Bosnians form a majority in only three eastern municipalities of Serbian Sandzak (Novi Pazar, Tutin and Sjenica) and two eastern municipalities of Montenegrin Sandzak (Plav and Rozaje). The Serbs and Montenegrins (no less than 44 percent of the population) from the Sandzak region would oppose any autonomy idea. Therefore, an eventual autonomous Sandzak region would not include municipalities where the Serbs and Montenegrins form the majority. This would introduce an ethnic-based partition, which the international community would highly disapprove.
- Now that Sandzak is divided between two new independent states, namely Montenegro and Serbia, any future proposal for autonomy will have to respect new international borders. There will be no question of unification of the two parts. After all, Bosnians of Montenegrin Sandzak clearly showed their will on 21st May, voting for an independent Montenegro.
- The complaints of Bosnians are very similar to those of Albanians of the Presevo Valley: the social and economic everyday discrimination. Serbian Sandzak is one of the poorest regions of Serbia. Yet, the Sandzak question will probably be solved in the framework of the democratisation and decentralisation process within Serbia. As the International Crisis Group’s report of 8th April 2005 put it, "Sandzak's problems are mostly the same as those of the rest of Serbia and require national solutions". The general dissatisfaction is not enough for the international community to multiply the Kosovo example.
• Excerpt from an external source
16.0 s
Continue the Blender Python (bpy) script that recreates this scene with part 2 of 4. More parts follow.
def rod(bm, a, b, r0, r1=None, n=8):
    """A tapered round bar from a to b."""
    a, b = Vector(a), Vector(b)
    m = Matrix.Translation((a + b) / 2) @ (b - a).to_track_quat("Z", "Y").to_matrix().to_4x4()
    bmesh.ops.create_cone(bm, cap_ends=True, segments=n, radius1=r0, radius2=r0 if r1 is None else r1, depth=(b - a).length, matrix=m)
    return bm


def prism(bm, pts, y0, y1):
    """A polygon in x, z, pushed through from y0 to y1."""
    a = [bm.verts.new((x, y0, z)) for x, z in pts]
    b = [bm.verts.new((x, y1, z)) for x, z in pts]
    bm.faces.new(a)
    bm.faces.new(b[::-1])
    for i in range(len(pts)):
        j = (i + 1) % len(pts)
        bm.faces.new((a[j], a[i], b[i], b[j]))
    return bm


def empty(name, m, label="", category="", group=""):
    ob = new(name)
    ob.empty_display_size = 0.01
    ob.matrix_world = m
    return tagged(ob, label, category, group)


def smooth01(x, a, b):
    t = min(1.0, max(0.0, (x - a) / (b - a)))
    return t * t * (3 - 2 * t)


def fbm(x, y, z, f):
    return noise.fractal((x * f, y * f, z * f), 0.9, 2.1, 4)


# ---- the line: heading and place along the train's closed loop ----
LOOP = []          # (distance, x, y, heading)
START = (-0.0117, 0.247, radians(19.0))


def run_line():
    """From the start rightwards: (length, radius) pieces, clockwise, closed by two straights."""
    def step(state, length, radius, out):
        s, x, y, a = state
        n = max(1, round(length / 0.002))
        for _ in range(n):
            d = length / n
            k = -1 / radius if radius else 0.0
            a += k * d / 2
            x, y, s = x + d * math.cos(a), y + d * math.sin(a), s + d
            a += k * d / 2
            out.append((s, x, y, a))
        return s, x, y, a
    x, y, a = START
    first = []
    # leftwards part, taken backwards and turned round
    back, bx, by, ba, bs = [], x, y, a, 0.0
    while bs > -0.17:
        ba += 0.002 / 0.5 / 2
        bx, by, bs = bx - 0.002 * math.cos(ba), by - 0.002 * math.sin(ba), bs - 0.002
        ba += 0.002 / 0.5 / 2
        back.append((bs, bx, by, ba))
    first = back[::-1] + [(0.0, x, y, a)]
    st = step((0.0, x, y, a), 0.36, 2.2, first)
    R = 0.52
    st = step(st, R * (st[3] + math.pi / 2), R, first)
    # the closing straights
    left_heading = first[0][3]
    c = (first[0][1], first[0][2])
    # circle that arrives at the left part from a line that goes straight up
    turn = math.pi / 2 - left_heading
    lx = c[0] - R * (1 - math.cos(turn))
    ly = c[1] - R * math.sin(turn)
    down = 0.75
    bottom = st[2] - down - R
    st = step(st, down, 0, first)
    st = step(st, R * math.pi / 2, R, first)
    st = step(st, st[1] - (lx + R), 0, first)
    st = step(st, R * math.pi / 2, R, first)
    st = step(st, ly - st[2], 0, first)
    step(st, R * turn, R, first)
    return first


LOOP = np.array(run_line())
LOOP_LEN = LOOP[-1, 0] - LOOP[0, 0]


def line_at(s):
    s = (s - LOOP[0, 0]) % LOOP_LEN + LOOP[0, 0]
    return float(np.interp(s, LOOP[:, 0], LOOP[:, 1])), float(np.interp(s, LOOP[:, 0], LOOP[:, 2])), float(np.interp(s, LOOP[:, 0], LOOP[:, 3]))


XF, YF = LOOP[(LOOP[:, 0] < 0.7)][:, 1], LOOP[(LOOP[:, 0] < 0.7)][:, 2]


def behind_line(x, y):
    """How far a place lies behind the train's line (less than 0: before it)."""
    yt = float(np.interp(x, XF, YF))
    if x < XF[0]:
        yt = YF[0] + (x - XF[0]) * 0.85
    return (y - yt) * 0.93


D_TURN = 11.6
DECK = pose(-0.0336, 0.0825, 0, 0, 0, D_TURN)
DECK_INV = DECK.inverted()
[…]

Sandzak never demanded independence, but autonomy. Unlike Kosovo Albanians, Sandzak Bosnians never wanted to secede from Serbia. This is a great opportunity for Belgrade to show that its policy has really changed since the Kosovo war. Instead of alienating one ethnic community Serbia should try to win them over and do away with their fears of assimilation before it is -once again- too late. Thus, Belgrade will be able to confirm its sincerity and show that it learnt from the grave mistakes of its recent history.